* **REQUIRED TASK**
Tell how many lines in these records contain the string "finishes", with only the number as the reply.

>> start MATERIAL FOR THIS TASK

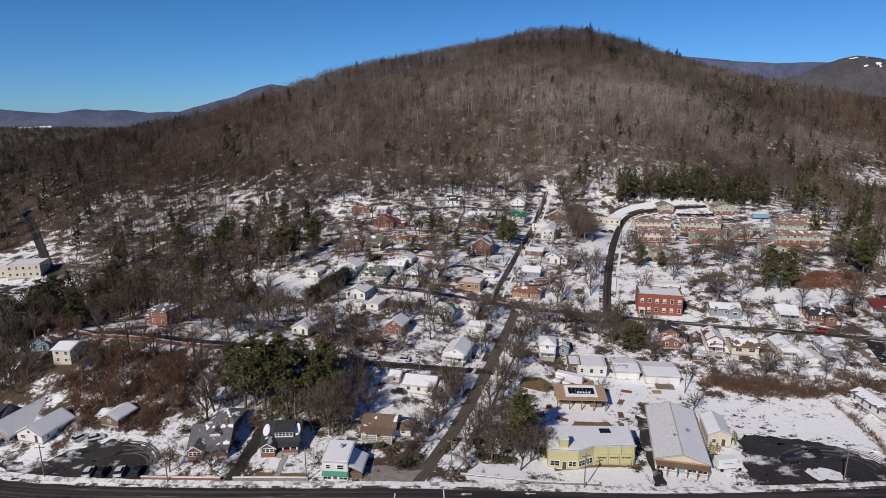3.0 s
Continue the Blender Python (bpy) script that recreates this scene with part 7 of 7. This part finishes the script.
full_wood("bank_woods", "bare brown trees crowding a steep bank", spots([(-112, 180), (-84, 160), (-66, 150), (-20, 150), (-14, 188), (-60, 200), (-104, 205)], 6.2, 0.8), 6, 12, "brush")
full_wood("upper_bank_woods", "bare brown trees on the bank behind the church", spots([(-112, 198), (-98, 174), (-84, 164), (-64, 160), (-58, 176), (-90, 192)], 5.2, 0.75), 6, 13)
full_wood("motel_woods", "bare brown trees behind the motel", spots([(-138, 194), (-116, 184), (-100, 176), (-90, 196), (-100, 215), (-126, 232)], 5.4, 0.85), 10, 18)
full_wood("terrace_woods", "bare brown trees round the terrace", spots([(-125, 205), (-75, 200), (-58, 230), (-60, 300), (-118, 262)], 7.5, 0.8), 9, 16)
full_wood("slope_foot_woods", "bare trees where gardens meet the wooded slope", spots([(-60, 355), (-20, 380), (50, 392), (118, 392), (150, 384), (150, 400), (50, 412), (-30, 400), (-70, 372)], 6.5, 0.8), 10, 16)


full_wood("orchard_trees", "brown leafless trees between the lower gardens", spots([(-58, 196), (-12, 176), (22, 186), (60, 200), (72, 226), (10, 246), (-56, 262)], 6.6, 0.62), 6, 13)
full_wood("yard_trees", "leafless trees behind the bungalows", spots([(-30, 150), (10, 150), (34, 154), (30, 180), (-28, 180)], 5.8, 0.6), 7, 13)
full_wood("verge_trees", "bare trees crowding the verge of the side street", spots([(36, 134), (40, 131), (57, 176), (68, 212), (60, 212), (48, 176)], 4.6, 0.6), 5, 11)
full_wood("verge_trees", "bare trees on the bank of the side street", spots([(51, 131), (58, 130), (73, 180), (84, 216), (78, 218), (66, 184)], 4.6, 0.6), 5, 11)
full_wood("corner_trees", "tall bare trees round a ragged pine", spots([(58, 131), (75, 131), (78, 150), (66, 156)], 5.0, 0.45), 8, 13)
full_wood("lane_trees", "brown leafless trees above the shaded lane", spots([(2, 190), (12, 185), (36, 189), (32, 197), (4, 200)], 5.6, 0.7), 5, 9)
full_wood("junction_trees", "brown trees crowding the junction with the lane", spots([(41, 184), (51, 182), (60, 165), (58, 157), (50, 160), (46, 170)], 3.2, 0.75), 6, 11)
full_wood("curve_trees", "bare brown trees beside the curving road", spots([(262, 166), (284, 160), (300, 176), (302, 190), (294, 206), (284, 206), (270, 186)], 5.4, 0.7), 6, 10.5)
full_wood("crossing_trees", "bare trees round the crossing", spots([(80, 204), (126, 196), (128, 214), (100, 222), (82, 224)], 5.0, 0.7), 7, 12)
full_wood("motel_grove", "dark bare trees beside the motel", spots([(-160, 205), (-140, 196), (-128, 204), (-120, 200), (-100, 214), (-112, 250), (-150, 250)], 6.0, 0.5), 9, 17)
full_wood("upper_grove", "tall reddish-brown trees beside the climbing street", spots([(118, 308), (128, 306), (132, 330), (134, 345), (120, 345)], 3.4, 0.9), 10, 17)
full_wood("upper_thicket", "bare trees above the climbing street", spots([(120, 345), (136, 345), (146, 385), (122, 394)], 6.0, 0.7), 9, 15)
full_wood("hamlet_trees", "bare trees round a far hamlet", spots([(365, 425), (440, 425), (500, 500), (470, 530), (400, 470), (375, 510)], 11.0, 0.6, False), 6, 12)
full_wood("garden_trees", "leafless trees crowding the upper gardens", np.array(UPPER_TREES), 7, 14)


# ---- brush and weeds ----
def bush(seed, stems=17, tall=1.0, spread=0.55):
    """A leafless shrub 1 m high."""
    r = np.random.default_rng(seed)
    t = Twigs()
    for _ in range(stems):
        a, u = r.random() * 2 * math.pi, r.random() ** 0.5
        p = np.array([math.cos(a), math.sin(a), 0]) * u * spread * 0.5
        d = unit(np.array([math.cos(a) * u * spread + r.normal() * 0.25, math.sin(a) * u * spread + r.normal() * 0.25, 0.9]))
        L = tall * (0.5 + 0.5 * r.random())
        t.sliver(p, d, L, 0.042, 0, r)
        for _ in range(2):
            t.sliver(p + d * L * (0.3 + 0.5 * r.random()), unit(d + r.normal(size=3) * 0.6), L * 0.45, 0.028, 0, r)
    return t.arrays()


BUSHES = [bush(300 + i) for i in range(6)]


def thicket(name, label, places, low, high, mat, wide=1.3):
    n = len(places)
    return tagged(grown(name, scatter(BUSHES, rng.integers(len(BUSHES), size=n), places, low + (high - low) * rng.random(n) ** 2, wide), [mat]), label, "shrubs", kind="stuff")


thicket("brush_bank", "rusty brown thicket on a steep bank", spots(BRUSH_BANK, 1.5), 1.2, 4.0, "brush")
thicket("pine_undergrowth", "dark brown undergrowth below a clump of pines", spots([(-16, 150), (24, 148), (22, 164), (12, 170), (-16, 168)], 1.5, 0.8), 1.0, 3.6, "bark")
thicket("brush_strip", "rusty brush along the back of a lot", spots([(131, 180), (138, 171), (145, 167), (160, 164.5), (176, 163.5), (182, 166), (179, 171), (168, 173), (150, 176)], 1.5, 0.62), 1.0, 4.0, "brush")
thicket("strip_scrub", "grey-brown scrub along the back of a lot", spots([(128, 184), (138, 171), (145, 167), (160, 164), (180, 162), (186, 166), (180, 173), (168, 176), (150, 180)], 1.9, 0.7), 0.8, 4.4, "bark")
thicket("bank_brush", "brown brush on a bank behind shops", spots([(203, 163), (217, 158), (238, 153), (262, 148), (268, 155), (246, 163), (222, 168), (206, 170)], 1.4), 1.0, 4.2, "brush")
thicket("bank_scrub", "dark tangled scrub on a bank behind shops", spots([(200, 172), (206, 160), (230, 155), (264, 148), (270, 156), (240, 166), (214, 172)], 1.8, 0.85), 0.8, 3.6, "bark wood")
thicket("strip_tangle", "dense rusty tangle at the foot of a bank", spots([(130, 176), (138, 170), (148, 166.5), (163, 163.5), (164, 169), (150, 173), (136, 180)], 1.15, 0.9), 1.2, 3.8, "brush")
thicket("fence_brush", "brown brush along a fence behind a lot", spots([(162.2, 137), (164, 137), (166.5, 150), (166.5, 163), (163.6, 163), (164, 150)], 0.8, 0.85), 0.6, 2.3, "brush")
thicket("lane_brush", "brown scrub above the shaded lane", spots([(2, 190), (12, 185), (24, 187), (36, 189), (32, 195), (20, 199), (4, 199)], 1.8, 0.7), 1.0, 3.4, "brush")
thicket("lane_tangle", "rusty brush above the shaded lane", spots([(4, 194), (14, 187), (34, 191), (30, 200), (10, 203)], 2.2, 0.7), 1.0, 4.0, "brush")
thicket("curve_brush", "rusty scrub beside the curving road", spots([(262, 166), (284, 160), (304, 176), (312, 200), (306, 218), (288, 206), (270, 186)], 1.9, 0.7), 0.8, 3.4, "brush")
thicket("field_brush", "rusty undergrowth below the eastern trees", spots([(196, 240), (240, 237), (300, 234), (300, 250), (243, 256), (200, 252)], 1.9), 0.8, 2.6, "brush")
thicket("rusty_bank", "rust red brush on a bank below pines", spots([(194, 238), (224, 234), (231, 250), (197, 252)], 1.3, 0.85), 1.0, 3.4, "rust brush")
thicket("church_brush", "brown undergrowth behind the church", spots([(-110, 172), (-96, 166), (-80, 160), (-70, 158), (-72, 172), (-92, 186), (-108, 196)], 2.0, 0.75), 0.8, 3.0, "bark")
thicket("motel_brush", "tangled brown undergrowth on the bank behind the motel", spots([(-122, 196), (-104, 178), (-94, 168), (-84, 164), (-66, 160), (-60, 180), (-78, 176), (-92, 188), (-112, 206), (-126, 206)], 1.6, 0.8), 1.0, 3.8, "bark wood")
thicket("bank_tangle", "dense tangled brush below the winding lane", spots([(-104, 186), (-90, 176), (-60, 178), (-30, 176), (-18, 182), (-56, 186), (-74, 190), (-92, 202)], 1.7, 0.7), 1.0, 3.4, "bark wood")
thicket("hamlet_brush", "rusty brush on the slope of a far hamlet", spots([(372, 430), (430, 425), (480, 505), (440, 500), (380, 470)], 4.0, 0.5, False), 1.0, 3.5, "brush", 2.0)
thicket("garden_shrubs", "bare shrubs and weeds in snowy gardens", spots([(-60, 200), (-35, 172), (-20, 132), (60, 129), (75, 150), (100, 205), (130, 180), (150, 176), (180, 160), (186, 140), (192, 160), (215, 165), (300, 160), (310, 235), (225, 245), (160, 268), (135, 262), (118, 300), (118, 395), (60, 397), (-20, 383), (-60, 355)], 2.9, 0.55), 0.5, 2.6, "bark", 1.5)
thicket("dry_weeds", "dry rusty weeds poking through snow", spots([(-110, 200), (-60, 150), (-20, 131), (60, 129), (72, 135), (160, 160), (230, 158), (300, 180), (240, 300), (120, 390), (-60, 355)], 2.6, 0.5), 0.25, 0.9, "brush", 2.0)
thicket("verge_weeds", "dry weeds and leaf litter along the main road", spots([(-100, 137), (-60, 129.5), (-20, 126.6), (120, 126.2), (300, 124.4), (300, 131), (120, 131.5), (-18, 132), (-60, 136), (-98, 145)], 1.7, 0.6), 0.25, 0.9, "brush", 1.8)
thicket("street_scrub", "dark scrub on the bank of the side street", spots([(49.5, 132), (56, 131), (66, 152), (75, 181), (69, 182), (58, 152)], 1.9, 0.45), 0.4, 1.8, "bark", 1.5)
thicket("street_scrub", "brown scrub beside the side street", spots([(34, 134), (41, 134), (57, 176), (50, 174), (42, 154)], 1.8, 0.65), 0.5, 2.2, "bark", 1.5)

>> end MATERIAL FOR THIS TASK
>> start MATERIAL FOR THIS TASK

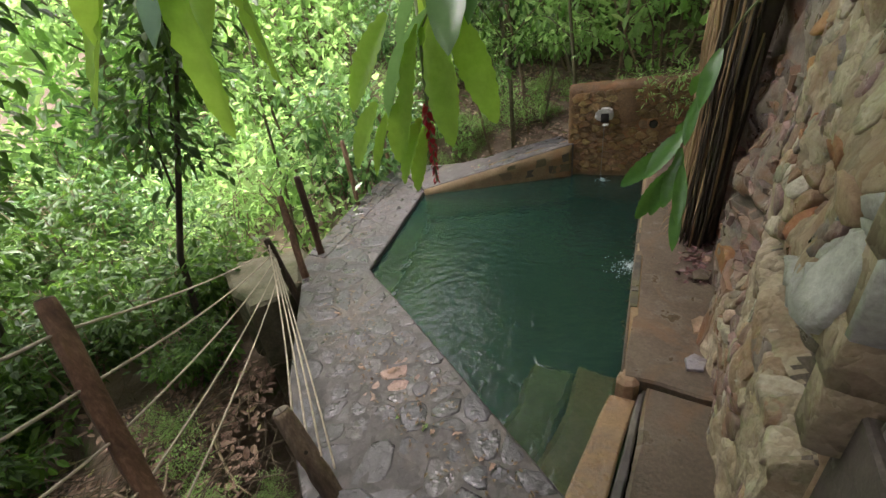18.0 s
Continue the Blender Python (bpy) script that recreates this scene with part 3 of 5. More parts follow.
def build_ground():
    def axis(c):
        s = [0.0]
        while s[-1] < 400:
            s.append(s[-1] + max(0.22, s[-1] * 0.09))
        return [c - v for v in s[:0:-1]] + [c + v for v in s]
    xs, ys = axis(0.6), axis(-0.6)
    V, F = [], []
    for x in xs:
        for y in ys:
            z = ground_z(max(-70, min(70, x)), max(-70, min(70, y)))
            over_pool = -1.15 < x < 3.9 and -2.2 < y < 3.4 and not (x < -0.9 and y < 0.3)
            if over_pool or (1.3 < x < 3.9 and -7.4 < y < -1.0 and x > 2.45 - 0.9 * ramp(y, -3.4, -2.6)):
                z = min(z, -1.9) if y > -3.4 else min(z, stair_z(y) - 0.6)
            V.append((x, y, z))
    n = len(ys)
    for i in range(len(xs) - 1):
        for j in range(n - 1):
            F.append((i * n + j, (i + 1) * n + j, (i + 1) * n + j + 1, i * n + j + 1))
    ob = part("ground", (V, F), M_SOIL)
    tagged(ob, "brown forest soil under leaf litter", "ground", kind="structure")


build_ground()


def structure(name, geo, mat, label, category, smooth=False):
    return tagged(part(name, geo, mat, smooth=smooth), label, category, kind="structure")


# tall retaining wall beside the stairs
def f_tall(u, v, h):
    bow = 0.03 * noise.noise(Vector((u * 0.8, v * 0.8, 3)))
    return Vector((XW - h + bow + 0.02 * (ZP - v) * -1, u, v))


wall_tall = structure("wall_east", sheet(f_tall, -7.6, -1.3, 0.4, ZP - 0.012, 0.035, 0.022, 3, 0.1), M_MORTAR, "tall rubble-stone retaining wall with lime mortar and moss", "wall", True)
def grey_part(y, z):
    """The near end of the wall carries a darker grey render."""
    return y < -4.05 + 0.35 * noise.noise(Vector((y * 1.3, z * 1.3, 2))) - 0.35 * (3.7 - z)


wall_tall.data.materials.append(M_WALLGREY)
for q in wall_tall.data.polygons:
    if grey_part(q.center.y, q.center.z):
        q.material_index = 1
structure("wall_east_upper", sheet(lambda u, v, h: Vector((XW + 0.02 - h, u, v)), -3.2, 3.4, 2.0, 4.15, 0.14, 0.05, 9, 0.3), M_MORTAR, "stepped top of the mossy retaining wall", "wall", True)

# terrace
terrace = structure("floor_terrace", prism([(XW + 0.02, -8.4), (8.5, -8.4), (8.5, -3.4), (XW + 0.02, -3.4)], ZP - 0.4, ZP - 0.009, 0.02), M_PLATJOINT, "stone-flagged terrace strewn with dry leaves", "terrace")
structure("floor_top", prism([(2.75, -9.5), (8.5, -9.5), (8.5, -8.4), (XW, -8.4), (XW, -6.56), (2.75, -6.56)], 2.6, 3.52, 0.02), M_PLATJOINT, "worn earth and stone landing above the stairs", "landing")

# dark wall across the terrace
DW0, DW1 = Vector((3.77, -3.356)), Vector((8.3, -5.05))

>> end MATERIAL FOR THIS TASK
>> start MATERIAL FOR THIS TASK

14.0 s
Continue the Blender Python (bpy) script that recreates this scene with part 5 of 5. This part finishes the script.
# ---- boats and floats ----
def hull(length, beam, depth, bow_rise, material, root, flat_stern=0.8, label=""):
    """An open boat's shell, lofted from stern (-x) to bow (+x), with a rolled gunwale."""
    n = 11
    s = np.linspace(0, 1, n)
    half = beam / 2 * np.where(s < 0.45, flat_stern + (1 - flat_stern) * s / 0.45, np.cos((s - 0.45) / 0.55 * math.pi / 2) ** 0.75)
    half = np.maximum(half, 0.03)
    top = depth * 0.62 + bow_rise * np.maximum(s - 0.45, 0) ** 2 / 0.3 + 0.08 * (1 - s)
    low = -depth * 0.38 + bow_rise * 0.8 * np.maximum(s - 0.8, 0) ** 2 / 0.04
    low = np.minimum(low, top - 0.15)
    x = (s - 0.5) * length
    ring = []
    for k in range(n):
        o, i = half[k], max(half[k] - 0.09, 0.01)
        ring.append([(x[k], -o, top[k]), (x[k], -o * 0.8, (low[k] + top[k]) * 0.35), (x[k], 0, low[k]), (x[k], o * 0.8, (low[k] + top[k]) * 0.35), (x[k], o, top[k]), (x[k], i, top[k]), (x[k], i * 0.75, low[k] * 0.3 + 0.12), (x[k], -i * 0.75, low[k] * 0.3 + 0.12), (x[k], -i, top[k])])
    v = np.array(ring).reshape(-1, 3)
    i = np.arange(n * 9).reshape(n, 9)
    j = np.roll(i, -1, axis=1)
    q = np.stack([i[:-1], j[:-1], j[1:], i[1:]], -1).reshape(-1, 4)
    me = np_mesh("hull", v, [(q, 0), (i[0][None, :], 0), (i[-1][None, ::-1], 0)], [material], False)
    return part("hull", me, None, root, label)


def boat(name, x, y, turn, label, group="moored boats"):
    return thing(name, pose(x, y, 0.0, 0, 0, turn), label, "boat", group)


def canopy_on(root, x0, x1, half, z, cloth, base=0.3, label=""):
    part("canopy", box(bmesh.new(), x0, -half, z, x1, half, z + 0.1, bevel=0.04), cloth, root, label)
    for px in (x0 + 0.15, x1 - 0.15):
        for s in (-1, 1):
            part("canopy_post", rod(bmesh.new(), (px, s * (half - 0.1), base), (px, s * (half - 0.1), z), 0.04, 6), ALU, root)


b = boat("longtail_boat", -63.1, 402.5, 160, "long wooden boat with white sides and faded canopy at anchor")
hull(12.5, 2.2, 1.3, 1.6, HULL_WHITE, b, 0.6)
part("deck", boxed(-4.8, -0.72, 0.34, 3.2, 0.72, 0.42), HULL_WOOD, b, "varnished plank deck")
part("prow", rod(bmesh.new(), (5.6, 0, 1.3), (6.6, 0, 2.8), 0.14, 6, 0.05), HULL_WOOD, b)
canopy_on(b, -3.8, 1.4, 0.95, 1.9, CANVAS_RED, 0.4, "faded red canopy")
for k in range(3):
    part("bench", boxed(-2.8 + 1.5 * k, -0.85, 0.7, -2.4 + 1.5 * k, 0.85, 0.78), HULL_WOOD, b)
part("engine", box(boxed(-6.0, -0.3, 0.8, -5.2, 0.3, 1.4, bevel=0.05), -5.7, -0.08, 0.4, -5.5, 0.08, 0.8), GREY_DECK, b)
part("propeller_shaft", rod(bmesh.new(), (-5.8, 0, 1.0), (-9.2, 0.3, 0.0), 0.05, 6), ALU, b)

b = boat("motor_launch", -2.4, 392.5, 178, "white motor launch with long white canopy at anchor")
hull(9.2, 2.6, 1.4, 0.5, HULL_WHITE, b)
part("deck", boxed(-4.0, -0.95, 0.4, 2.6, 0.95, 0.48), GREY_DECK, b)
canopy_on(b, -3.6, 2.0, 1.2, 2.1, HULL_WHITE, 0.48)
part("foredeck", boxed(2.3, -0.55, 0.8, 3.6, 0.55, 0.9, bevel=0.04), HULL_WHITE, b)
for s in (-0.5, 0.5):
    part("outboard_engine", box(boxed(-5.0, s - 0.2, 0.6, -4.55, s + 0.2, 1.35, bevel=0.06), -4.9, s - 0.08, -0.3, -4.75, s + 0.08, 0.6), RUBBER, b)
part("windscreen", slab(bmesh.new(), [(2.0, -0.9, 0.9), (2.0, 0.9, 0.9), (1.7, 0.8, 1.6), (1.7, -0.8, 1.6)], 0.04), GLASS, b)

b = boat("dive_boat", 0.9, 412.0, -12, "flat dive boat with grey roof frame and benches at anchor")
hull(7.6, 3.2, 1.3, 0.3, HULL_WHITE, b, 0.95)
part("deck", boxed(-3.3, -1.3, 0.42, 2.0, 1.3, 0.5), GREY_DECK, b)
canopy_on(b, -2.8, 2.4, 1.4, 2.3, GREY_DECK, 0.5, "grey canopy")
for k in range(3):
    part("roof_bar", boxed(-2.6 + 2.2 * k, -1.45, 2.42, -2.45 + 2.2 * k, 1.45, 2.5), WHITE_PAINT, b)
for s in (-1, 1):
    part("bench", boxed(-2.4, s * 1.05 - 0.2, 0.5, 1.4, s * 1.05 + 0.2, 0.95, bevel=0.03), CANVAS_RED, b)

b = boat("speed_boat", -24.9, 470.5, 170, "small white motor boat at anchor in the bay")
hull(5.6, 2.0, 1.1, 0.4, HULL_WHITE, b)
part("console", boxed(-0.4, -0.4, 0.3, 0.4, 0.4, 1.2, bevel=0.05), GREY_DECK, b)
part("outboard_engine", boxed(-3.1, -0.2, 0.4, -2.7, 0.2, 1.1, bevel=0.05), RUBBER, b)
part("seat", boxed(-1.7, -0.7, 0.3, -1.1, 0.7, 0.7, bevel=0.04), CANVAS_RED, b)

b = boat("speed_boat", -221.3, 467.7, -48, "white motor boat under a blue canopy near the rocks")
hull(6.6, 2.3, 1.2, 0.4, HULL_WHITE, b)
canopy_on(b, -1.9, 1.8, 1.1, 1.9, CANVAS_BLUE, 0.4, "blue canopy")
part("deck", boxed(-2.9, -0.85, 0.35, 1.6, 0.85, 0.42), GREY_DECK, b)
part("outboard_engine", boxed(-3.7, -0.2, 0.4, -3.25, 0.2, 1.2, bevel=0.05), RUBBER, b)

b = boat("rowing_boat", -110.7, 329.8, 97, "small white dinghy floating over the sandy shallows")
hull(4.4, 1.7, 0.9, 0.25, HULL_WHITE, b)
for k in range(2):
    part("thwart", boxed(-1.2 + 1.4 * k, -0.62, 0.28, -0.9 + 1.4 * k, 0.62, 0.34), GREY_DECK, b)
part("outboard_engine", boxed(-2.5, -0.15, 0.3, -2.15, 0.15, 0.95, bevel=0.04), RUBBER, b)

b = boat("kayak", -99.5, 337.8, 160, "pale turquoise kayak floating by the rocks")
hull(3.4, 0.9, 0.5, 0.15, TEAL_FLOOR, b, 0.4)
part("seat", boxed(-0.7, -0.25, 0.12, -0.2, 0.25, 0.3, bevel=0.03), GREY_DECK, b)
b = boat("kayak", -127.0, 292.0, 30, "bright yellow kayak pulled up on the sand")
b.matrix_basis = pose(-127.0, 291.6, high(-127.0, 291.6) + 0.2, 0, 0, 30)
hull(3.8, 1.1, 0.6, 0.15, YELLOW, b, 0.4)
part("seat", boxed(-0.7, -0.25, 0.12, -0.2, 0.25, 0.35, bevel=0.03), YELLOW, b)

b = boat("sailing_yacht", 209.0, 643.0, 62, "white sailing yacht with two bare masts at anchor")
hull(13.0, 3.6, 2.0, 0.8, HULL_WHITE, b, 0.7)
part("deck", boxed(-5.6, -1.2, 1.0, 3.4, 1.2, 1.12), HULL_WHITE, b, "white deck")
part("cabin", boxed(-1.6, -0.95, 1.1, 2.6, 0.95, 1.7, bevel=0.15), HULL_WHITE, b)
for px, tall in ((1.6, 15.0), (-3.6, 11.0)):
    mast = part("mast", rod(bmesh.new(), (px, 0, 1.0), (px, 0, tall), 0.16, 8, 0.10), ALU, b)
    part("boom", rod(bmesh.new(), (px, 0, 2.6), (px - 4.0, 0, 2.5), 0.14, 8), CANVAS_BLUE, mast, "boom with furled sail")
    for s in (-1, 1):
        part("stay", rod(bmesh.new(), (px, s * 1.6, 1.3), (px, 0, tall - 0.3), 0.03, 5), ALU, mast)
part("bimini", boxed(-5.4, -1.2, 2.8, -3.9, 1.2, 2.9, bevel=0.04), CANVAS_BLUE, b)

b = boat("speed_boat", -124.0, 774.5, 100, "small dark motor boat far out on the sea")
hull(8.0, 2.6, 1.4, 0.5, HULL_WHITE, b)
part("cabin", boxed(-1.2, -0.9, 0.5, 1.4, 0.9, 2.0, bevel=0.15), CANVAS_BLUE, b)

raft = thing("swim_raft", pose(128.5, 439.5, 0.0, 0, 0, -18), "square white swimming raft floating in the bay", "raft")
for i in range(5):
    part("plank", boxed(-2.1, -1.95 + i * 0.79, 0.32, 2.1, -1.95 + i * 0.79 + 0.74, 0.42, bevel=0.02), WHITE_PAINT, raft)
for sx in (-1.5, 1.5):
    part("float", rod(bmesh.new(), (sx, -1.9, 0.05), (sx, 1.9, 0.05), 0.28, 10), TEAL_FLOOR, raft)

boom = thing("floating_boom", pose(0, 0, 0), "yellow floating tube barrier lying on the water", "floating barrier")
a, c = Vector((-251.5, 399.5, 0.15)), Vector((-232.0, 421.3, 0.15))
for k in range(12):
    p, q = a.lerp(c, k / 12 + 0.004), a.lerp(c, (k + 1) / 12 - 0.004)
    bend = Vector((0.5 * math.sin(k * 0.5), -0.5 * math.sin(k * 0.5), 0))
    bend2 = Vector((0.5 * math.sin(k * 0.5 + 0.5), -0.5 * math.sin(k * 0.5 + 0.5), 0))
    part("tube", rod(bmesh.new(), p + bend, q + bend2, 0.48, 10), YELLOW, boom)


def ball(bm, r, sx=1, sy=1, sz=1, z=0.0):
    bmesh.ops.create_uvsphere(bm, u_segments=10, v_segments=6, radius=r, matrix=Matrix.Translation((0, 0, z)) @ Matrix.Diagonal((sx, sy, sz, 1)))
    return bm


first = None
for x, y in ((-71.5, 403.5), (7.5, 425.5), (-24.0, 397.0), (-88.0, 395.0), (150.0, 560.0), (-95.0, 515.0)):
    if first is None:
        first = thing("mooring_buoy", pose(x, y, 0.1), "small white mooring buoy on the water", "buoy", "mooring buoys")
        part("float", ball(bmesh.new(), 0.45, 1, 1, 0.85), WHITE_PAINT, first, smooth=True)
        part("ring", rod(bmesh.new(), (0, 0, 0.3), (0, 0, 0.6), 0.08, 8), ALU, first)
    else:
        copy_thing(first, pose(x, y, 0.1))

>> end MATERIAL FOR THIS TASK

* **WRITTEN SOLUTION**
2